Не скажу, что это было вечно, нет. Я посчитал — примерно полтора десятка таких случаев за всю жизнь, но мне стало очень больно. Ведь именно в эти периоды я мог ее любить — обнимать, уважать, целовать, дарить, шалить, творить. Не надо цепляться за жизнь, жить надо играючи. Вот какая мудрость у меня: человек не имеет права откладывать любовь на потом. Хоть на минуту. Если любишь, люби сейчас, здесь и в том качестве, как ты его или ее любишь. И эта грусть осталась.
А. С. А какой возраст вашей жизни вам дороже других, Шалва Александрович?

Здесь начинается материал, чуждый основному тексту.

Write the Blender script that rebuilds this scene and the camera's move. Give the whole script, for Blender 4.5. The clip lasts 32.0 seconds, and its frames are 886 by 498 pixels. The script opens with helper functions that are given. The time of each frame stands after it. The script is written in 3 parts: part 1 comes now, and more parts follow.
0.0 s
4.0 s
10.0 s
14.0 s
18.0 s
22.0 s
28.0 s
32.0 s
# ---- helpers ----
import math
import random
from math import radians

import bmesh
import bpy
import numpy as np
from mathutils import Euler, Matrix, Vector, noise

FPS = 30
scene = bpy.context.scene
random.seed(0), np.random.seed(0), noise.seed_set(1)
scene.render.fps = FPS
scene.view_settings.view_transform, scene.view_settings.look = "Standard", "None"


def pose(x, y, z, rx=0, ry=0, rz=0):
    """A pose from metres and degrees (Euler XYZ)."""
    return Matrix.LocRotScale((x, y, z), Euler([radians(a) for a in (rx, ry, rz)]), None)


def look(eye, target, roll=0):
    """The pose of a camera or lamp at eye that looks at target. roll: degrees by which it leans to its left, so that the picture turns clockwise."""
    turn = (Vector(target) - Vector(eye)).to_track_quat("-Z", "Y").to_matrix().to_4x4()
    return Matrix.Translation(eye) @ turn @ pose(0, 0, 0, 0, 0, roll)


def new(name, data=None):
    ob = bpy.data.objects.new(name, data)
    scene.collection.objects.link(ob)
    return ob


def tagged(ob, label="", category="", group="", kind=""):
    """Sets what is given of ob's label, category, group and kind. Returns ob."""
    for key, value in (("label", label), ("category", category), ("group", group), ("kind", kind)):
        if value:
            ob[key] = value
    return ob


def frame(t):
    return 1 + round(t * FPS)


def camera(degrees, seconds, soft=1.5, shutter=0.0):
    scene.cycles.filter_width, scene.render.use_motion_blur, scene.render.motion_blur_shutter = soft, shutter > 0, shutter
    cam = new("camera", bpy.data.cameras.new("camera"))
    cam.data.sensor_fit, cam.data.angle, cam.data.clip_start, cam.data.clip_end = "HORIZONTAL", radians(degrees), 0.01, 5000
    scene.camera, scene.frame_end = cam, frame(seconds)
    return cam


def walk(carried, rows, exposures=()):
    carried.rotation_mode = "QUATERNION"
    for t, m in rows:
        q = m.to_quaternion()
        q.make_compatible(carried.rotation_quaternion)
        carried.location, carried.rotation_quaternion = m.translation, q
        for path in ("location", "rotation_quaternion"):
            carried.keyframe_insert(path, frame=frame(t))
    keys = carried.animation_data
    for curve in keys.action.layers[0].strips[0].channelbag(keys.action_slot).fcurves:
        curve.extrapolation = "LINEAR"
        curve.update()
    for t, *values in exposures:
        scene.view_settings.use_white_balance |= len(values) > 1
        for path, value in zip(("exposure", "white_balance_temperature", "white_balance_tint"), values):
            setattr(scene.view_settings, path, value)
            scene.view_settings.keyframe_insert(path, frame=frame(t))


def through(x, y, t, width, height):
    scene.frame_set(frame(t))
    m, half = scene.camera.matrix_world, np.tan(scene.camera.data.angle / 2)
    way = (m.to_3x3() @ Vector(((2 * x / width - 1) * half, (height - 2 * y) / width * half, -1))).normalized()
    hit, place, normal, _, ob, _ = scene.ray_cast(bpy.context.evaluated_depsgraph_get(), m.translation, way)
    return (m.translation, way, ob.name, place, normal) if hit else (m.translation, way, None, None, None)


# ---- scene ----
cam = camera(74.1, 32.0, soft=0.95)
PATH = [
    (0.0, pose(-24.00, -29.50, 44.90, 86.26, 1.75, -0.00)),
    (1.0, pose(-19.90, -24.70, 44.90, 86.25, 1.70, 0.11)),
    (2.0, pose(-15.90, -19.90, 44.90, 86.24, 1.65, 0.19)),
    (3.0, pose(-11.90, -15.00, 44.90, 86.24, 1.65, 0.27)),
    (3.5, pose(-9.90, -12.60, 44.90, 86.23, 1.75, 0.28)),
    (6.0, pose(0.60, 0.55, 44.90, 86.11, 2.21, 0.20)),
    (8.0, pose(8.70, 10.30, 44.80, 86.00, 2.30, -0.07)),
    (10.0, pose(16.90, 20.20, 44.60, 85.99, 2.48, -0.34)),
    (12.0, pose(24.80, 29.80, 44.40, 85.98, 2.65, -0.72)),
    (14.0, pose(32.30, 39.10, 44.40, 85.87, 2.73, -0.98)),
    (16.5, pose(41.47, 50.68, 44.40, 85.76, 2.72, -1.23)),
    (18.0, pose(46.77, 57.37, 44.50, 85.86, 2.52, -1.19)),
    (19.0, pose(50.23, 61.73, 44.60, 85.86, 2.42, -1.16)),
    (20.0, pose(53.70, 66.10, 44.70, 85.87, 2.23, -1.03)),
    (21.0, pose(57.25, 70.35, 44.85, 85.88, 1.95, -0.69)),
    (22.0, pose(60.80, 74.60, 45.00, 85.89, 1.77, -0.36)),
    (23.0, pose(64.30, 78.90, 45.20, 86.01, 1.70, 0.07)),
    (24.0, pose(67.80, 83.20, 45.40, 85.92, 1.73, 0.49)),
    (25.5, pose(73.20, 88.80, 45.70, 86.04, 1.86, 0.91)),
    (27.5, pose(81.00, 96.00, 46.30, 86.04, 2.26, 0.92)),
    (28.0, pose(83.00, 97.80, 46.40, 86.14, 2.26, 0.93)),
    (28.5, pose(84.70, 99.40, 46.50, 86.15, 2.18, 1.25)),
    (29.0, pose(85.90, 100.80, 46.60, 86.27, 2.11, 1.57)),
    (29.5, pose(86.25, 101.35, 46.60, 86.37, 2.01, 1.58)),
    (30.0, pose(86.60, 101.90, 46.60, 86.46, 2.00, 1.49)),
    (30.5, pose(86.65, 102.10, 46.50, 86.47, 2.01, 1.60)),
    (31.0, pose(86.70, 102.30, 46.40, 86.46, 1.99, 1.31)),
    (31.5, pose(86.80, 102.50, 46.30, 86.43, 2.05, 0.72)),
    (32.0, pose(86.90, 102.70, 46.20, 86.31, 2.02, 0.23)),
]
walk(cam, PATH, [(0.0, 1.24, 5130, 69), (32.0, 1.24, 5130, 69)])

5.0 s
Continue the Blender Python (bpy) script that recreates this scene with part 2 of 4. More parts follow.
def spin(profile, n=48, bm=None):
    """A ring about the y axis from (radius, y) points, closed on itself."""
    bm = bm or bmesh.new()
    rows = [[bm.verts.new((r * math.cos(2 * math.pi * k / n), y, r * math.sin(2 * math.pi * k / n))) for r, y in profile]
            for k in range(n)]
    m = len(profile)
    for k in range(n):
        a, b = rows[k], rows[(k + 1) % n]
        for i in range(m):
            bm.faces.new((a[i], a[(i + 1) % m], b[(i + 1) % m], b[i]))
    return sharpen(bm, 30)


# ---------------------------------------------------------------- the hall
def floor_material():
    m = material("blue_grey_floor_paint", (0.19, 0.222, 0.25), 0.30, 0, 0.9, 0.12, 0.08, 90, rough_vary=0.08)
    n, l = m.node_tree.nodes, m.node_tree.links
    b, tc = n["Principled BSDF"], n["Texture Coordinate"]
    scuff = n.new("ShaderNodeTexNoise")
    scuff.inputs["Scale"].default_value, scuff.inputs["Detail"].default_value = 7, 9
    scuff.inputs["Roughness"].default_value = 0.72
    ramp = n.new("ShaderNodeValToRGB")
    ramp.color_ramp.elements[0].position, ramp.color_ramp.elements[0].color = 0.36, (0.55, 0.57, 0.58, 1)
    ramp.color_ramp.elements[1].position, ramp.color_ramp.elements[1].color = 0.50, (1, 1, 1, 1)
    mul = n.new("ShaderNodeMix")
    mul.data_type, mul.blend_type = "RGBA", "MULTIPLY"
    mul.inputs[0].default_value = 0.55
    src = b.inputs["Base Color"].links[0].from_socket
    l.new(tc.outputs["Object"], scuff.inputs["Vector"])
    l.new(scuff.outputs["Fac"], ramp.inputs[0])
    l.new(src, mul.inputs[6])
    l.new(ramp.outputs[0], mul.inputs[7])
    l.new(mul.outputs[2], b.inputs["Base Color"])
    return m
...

Ш. А. Календарно мне 93, но по сути в каком возрасте я сейчас? Мне трудно сказать. Иногда мне хочется вернуться к себе 27-летнему. И тогда, чтобы этот возраст пережить снова, я еду в Тбилиси. Пройтись по проспекту Руставели взад-вперед, взад-вперед несколько раз и смотреть на небо, на эти высокие деревья, в которых луна застряла, и находиться в возрасте, когда оглядываешься на красивую девушку. Вот этот возраст во мне существует. И я думаю, не будь таких возрастов во мне, я давно ушел бы из жизни.
Я проживаю иногда себя тридцатилетнего, иногда сорокалетнего, иду снова из Главлита уничтоженный, как тогда, когда цензура не разрешила печатать мои учебники для начальных классов. И вдруг там, перед моим домом — а мой дом и типография стояли друг напротив друга, — выходит старый человек. Я его сразу узнал, он тоже меня узнал, подходит, говорит: «Ты Шалико, да?» Я говорю: «Да, дядя Вассу, Шалико». — «Ты уже дипломатом стал?» — потому что я держал дипломат с рукописью. — «Нет, дядя Вассу, я дипломатом не стал, я учитель». — «И в чем твоя проблема?» — «Вот я иду из Главлита, а там запретили мне печатать материалы. А сейчас август, если не успеют, у детей не будет новых учебников, а эксперимент сорвется». — «Ооо, — сказал он, — без Главлита не смей ничего печатать. Это опасно», — сказал он. А потом начал хвалить моего отца, мы попрощались. Я обернулся, ухожу, и вдруг он зовет: «Подожди, подойди ко мне. А в дипломате программа твоя?» Я говорю: «Да». — «Дай мне, а ну-ка открой». — Открыл. — «Ага, и это восемь книг. Когда тебе нужно?» Я говорю: «До сентября». — «Через неделю приходи сюда же, вечером».